Successful deployment of technology for learning exhibits strong alignment within and between these seven key elements. (Think of a step-by-step action plan with dates and measurable objectives that will lead a site towards strong alignment within an acceptable timeframe.)
- Student needs—taking into account their prior knowledge, level of technological literacy, personal interests, and those other things that make our students special and unique individuals.
- The specific learning objectives and intended outcomes for using the technology with students.
- The details of the learning activities, those parts that include the tech and those parts that are wrapped around the technology.
- The skills, mindsets, and beliefs of the learning community including the teacher implementing the tool but also members of the wider community including other teachers, administrators, IT staff and parents. This also includes the wider community of students- beyond those in engaged in the learning activity of interest.
- The specific features of the digital resource being used. Does the design of the technology stack up with its major selling points? Those purchasing the tech should be responsible for vetting the features through hands on engagement with the digital resource. Navigate through menus, click all the places a kid might click and play with the different tools being offered to find the obvious features and others that, for better or worse, sit below the surface.
- The model students will use for accessing the technologywhich can be defined as “the organization of the learners and a particular device as well as the time, place, and frequency of access to this device.

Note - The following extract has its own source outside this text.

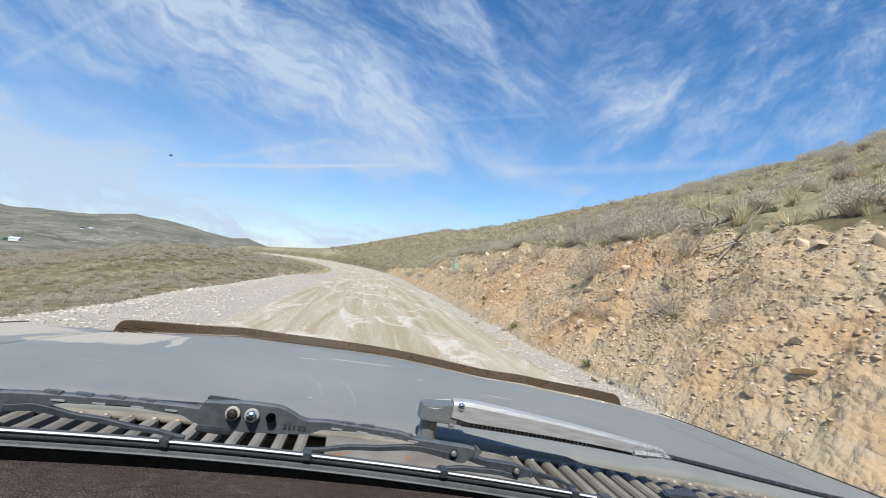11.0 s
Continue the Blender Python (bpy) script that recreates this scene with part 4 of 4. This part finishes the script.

In schools, common models for access include one-to-one stationary computer labs, mobile computer labs, and bring your own device (BYOD).”
- The site and district technology infrastructure which refers to the “back end” of the technology setup including but not limited to amount of bandwidth, servers, storage, and data hosting models.
To sum it all up, this report offers “seven and seven”—seven promising practices for technology use by underserved students, and seven crucial elements to align when evaluating or adopting technology. With these in mind, think about your classroom, school district, or technology tool and ask yourself—how do we stack up? One of the greatest things about this whole landscape of technology for learning is its constant march forward; tomorrow brings new students, new tools and new goals and along with those, new opportunities for us to get it right.